>> begin DATA BLOCK

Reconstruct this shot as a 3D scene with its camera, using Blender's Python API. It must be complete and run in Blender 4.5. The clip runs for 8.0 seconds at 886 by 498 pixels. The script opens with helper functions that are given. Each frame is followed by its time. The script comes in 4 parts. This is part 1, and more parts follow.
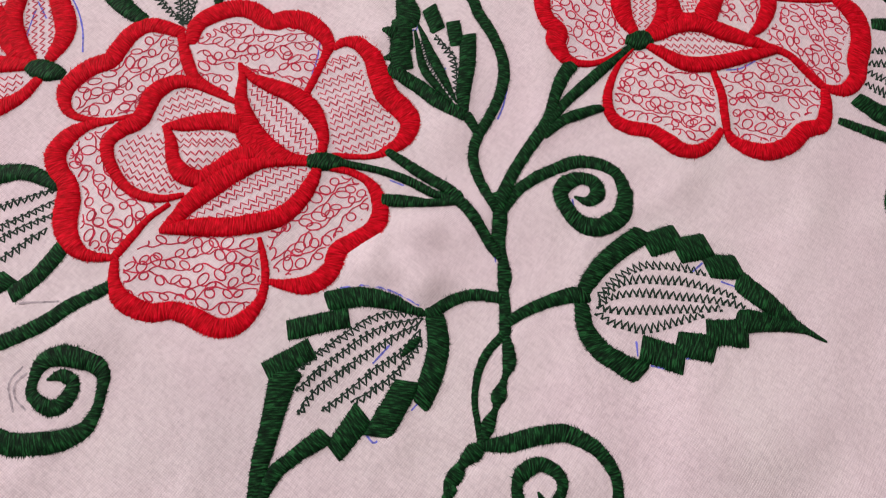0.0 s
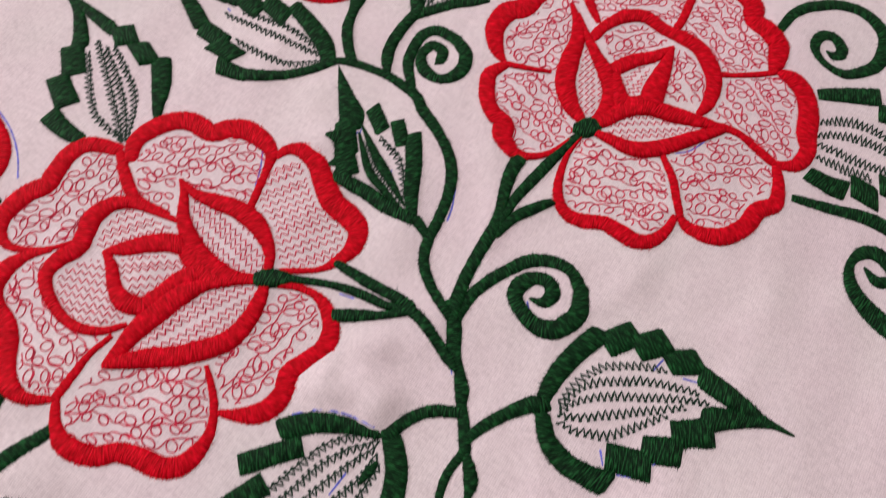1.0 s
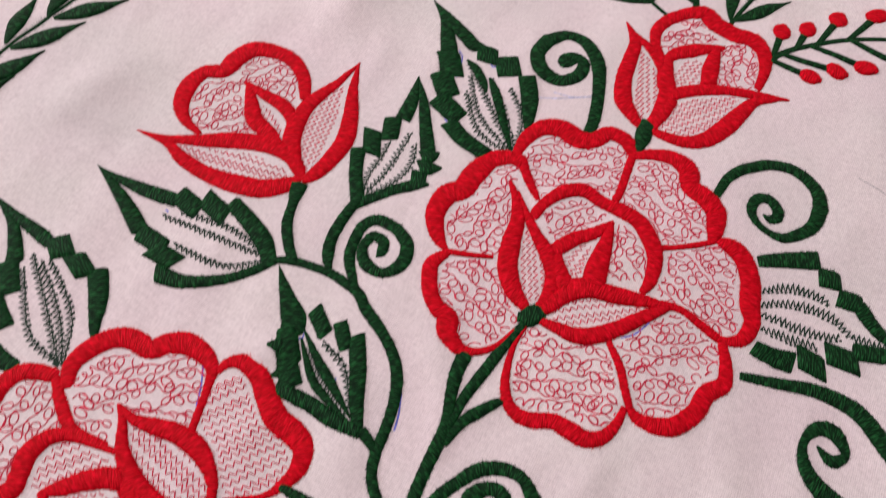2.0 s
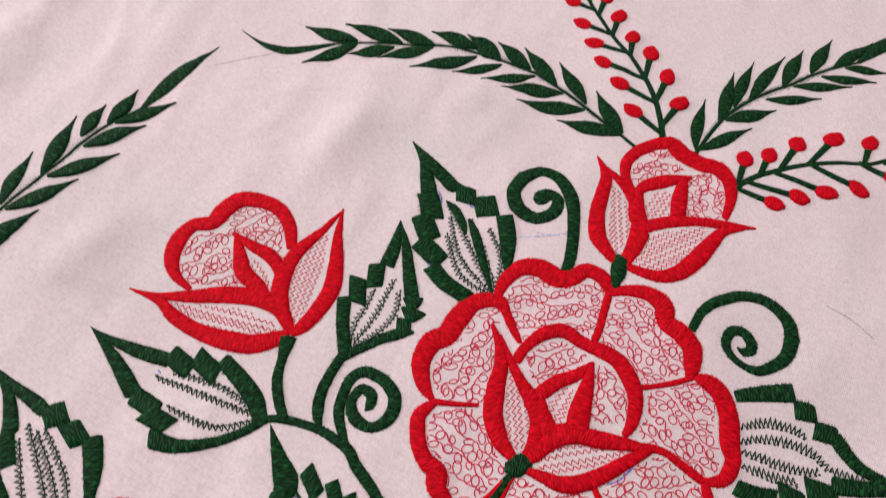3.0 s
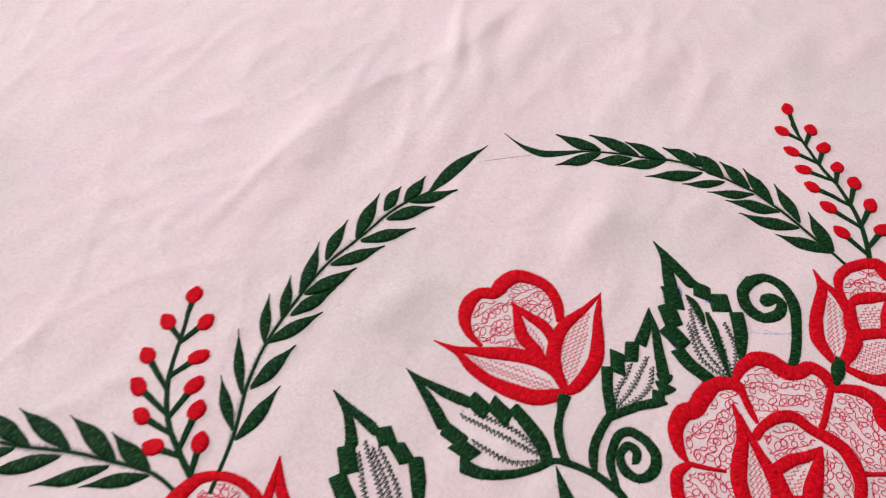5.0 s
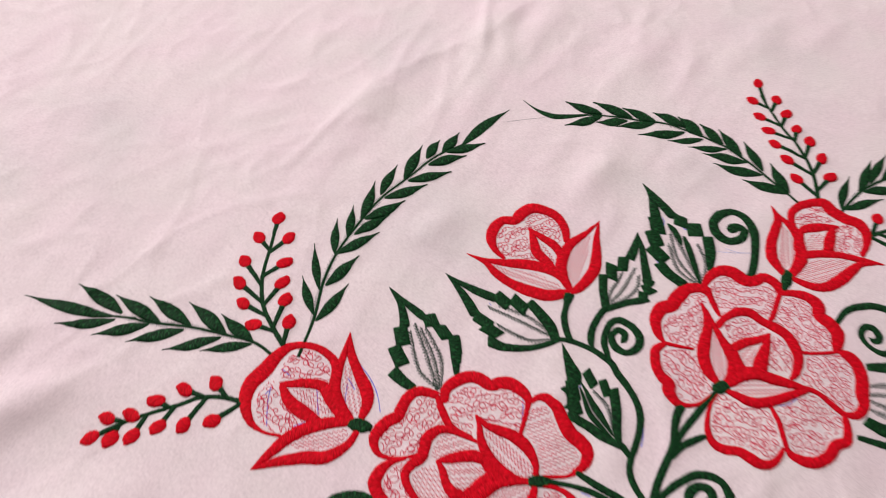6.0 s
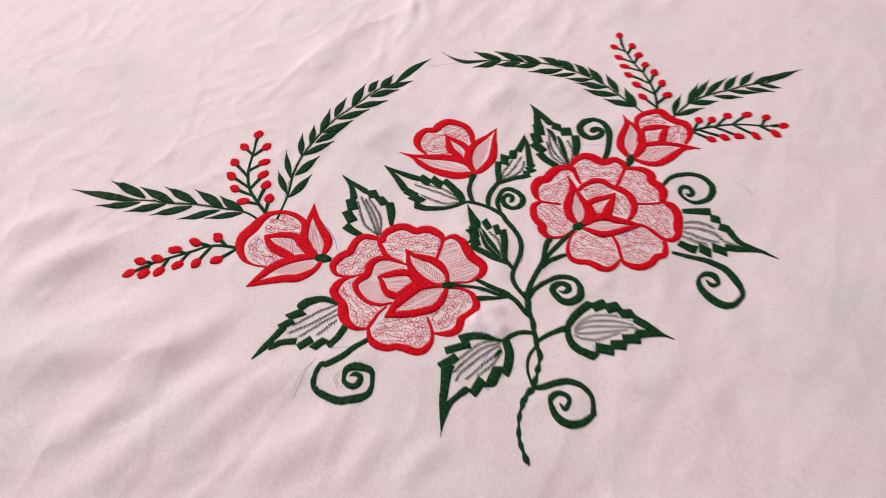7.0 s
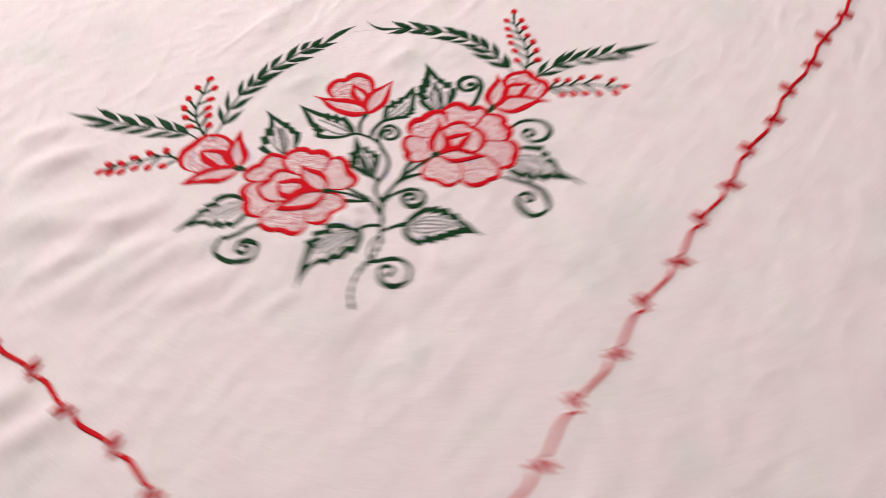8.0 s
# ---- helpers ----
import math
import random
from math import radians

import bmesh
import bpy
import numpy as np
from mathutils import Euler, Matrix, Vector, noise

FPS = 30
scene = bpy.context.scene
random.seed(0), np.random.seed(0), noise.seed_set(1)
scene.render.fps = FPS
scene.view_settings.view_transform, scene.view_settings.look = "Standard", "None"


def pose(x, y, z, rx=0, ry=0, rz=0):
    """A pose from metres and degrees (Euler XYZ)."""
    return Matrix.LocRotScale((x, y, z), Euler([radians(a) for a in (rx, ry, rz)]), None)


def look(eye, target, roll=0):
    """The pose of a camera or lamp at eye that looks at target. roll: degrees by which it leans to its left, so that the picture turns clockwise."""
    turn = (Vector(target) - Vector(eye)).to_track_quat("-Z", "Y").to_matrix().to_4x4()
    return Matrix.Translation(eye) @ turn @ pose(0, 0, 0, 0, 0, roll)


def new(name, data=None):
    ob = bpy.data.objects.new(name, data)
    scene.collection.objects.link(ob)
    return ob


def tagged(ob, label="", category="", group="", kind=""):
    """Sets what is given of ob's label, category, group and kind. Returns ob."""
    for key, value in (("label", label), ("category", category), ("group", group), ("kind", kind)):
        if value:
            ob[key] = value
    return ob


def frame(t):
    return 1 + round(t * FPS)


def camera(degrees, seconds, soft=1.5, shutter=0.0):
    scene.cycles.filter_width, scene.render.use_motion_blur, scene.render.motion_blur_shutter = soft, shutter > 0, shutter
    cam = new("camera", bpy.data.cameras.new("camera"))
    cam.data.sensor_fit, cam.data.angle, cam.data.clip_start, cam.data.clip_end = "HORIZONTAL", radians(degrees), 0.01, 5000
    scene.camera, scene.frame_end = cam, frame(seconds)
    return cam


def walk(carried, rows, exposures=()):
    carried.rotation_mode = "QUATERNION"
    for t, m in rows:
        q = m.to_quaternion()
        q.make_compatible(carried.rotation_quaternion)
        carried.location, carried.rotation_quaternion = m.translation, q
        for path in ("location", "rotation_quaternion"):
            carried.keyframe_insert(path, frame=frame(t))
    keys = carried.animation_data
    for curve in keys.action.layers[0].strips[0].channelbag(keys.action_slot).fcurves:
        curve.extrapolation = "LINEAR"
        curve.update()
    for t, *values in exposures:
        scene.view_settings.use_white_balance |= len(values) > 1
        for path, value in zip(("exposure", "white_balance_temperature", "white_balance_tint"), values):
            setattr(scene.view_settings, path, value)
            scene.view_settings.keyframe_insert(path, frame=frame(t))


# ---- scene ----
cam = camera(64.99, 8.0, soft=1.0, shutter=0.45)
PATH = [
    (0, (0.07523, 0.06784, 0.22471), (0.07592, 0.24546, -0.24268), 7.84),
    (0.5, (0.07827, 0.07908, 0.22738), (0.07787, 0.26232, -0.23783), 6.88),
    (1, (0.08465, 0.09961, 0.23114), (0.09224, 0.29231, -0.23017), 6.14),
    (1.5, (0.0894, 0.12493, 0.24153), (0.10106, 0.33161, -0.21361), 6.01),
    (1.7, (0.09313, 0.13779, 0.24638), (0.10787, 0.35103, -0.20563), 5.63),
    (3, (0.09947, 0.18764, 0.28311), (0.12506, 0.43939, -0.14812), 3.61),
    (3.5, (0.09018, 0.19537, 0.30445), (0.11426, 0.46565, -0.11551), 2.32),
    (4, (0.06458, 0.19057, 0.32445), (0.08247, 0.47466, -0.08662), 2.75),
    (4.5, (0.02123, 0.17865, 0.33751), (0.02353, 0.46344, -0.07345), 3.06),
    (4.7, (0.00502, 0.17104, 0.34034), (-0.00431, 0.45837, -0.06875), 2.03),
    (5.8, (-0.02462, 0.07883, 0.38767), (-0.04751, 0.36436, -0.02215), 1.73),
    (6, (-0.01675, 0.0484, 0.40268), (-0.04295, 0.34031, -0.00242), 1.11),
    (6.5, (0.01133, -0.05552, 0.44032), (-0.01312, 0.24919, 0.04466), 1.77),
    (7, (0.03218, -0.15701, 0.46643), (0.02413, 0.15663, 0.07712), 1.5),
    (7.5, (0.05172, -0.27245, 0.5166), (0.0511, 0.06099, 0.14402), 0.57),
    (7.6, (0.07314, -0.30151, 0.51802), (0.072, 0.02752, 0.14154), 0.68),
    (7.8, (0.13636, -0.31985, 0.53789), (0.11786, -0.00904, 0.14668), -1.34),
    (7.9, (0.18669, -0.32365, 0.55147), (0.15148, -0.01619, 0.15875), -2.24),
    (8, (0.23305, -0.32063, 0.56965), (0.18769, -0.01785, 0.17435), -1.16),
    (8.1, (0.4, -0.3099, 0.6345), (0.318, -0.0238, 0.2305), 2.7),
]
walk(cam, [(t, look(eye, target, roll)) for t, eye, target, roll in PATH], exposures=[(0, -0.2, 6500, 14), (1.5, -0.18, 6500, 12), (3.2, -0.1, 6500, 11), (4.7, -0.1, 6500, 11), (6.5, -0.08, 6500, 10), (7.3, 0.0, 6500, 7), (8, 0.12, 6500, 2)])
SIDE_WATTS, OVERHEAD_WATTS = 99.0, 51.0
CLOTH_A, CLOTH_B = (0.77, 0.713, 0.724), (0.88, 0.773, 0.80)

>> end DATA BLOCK

Retype, in the same exact form, the lines of the material above from the line holding "pose from metres" through the line holding "of a camera".

    """A pose from metres and degrees (Euler XYZ)."""
    return Matrix.LocRotScale((x, y, z), Euler([radians(a) for a in (rx, ry, rz)]), None)


def look(eye, target, roll=0):
    """The pose of a camera or lamp at eye that looks at target. roll: degrees by which it leans to its left, so that the picture turns clockwise."""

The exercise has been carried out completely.